- GOAL
Write out each line in which the string "that" is present.

- SUPPLIED MATERIAL
##############################
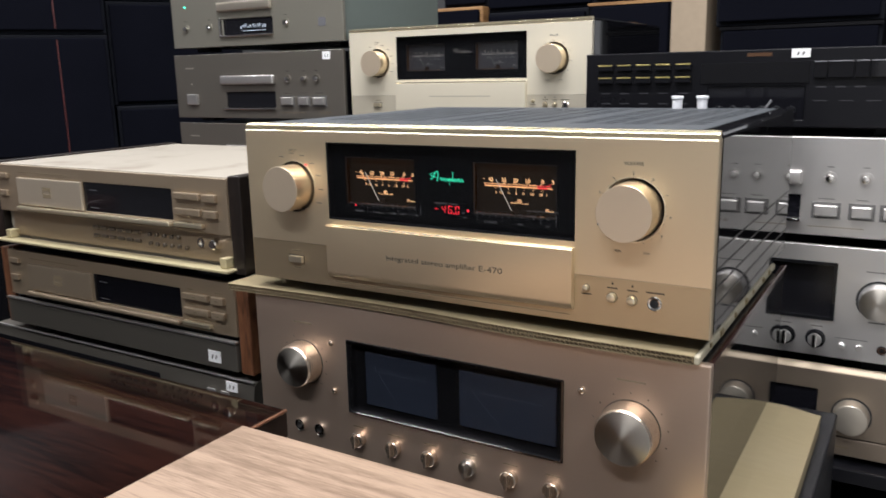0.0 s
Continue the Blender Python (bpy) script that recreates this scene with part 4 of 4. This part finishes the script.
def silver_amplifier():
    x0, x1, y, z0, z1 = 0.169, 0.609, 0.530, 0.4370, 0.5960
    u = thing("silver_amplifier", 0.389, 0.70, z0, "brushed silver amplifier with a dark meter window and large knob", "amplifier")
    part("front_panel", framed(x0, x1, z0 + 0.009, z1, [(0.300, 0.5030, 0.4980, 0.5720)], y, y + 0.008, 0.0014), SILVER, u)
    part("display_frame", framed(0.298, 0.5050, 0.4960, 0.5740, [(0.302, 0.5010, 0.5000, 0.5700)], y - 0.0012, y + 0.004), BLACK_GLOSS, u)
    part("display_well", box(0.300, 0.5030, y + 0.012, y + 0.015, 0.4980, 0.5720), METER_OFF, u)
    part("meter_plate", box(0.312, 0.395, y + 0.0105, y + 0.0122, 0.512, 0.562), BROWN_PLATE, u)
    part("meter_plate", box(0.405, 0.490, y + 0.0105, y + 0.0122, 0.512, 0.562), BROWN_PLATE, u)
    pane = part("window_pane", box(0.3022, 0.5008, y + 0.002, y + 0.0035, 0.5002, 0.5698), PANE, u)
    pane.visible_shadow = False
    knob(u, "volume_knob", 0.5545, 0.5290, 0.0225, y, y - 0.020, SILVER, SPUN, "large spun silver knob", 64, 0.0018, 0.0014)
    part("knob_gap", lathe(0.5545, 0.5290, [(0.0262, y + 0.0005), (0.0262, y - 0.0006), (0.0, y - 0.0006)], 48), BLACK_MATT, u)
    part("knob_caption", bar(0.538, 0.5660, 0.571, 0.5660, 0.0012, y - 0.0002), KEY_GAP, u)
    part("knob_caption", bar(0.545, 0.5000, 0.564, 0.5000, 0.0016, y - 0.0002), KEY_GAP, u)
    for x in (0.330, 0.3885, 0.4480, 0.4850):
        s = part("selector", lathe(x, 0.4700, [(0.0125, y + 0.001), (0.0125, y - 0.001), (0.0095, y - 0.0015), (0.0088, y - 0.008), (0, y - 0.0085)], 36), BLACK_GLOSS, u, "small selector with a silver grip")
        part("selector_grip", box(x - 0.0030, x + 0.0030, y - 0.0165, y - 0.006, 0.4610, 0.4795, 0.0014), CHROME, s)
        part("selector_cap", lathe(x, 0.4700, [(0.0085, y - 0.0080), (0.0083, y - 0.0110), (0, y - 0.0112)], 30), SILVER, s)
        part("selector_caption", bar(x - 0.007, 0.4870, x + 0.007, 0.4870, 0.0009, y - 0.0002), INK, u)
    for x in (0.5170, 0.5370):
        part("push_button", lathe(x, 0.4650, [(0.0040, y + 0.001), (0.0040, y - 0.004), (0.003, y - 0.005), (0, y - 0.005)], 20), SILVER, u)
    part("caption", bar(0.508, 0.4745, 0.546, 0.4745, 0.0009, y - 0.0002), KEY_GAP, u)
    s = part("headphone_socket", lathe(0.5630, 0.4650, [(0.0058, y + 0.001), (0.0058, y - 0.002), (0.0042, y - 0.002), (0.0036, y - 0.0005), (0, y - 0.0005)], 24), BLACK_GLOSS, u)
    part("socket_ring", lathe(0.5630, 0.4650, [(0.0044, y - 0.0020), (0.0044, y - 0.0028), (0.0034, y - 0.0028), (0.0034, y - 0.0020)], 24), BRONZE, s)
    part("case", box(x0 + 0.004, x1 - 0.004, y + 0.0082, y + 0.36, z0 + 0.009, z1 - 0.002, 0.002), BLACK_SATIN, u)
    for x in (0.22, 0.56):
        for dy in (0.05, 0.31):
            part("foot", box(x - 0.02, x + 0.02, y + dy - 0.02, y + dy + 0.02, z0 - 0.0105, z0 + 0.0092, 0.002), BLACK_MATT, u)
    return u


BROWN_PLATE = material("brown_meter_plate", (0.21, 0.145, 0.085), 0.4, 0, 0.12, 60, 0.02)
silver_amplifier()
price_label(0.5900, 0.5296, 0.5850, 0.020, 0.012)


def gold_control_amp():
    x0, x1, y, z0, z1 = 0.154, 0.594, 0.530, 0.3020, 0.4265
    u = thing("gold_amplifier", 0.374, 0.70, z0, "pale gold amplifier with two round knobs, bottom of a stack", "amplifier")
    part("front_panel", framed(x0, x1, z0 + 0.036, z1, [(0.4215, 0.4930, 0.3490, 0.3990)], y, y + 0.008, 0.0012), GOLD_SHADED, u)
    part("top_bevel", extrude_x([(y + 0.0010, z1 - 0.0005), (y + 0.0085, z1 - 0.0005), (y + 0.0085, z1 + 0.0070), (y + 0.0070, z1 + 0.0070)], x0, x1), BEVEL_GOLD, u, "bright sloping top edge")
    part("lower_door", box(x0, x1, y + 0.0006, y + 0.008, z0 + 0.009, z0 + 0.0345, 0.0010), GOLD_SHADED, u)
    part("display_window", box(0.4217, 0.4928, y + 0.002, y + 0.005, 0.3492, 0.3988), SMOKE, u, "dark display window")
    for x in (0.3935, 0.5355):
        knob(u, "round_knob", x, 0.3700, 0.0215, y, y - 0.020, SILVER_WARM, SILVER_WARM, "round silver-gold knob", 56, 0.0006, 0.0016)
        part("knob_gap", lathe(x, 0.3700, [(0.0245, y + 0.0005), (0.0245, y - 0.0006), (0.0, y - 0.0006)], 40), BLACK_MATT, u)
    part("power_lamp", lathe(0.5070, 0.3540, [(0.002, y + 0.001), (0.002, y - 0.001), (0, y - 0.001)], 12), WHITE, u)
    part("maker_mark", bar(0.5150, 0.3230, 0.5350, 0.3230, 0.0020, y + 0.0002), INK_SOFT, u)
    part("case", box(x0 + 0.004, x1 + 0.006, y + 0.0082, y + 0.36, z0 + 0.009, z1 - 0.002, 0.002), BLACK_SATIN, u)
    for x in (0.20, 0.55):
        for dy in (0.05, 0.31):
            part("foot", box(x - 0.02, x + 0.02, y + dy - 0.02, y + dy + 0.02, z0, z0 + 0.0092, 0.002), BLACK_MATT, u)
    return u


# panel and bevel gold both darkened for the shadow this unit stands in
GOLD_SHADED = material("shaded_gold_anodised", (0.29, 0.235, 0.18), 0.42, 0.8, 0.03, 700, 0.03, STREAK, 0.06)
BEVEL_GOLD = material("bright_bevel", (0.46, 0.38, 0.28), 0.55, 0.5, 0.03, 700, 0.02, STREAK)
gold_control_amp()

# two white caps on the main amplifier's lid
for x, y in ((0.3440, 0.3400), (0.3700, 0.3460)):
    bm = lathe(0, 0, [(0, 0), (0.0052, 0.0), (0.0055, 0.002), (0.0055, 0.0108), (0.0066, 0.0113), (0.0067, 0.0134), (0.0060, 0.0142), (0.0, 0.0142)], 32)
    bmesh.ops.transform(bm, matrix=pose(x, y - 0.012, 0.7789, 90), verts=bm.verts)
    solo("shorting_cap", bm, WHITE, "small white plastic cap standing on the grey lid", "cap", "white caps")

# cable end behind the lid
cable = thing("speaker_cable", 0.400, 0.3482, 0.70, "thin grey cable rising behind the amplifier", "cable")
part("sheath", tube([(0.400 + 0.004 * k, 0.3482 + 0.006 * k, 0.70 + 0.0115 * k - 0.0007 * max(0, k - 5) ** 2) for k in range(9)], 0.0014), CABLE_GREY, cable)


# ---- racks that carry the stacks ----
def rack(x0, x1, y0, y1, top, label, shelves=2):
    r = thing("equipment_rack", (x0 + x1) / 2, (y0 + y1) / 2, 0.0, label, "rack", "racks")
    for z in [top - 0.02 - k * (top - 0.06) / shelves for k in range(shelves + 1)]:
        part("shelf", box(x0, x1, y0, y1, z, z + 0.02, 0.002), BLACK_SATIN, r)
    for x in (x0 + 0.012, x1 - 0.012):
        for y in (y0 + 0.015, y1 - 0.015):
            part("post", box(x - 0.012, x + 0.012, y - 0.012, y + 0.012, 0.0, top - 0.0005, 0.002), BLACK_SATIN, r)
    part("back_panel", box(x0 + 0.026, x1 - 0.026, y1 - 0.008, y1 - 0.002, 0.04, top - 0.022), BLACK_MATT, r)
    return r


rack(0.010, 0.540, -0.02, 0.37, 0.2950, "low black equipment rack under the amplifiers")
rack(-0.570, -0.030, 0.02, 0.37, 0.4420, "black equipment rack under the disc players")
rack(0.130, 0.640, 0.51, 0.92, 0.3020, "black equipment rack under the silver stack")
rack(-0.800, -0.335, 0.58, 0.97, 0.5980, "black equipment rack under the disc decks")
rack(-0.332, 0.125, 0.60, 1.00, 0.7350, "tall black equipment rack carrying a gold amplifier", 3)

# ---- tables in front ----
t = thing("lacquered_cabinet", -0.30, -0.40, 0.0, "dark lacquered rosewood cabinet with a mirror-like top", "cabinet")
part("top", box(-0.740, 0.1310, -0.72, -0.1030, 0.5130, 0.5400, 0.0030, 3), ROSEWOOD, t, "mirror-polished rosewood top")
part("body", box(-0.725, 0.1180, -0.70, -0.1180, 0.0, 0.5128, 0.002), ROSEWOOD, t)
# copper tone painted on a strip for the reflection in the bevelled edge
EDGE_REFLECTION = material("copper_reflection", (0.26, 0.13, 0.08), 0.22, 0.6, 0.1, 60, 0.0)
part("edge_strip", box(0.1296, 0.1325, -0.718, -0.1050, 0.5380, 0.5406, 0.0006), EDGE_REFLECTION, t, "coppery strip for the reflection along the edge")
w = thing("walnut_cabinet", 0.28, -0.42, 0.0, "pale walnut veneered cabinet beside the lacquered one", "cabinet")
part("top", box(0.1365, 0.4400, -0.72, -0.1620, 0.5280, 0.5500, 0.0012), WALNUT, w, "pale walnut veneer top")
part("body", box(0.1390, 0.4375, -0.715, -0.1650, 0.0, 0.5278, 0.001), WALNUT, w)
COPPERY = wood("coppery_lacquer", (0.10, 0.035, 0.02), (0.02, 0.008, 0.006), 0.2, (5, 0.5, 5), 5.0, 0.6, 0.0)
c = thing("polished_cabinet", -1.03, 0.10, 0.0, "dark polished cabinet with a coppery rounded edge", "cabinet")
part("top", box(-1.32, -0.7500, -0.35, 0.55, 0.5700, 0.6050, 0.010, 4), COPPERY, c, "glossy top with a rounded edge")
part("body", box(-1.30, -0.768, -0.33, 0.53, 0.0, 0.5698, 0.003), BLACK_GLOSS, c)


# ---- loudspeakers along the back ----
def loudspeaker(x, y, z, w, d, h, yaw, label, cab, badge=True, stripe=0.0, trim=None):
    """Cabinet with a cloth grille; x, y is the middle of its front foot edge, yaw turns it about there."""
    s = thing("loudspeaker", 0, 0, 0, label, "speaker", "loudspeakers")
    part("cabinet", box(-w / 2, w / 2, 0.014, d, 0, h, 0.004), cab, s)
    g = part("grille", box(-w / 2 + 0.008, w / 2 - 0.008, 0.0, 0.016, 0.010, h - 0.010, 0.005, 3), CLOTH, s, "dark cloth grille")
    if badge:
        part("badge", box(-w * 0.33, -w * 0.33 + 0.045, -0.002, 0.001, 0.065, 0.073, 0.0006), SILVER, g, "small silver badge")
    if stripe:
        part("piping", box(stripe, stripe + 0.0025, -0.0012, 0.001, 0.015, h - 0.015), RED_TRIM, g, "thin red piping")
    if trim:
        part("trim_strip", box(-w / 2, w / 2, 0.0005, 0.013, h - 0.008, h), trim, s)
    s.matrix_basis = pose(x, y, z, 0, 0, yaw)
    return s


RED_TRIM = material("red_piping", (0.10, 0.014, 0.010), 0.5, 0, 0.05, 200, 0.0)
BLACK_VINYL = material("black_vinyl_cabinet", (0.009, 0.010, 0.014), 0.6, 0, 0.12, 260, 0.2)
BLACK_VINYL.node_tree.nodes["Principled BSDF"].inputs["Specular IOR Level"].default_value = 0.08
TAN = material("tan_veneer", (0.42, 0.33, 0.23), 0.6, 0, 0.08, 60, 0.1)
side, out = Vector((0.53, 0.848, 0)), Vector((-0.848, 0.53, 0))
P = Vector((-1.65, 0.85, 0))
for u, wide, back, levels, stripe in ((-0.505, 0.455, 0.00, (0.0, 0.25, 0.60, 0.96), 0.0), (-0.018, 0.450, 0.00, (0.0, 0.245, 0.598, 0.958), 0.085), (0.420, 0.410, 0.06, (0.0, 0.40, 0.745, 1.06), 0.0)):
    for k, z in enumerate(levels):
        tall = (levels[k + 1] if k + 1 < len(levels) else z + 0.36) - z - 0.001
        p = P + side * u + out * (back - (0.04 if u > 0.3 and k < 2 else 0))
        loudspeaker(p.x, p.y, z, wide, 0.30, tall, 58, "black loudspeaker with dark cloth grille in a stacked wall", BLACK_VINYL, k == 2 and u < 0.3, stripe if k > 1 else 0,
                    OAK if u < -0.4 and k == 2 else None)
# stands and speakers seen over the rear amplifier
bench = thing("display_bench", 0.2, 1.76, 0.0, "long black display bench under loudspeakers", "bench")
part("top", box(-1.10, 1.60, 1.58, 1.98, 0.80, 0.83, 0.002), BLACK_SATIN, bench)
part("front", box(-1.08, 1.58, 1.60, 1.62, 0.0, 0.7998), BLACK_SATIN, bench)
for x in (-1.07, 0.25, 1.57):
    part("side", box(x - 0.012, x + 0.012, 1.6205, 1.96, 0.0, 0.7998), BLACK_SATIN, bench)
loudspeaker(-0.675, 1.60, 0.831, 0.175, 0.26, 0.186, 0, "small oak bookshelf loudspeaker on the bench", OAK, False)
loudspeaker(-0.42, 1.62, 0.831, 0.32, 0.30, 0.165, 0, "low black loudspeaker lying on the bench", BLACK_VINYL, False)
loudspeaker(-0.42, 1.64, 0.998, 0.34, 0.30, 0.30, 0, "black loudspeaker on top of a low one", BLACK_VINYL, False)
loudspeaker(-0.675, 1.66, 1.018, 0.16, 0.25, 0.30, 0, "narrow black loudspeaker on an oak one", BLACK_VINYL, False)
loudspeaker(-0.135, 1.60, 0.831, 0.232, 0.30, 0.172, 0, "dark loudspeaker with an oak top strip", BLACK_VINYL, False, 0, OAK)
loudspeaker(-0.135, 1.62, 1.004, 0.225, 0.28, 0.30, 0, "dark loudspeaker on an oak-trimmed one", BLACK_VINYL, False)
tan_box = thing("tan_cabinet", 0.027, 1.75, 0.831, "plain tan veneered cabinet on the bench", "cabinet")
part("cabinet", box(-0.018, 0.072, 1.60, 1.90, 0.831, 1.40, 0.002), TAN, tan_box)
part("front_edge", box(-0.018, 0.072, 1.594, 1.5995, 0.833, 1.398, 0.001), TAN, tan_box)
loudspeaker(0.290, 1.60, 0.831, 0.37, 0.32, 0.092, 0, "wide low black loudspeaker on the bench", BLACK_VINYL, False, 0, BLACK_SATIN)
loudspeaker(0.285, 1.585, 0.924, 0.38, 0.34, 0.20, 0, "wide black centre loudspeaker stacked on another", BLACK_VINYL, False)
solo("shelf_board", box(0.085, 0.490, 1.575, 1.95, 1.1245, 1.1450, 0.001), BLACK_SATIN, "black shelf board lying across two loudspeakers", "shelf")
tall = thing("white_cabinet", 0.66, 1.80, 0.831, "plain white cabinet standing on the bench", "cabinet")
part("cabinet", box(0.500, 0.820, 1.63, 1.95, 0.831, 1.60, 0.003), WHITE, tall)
##############################
- FINAL RESULT
Continue the Blender Python (bpy) script that recreates this scene with part 4 of 4. This part finishes the script.
# ---- racks that carry the stacks ----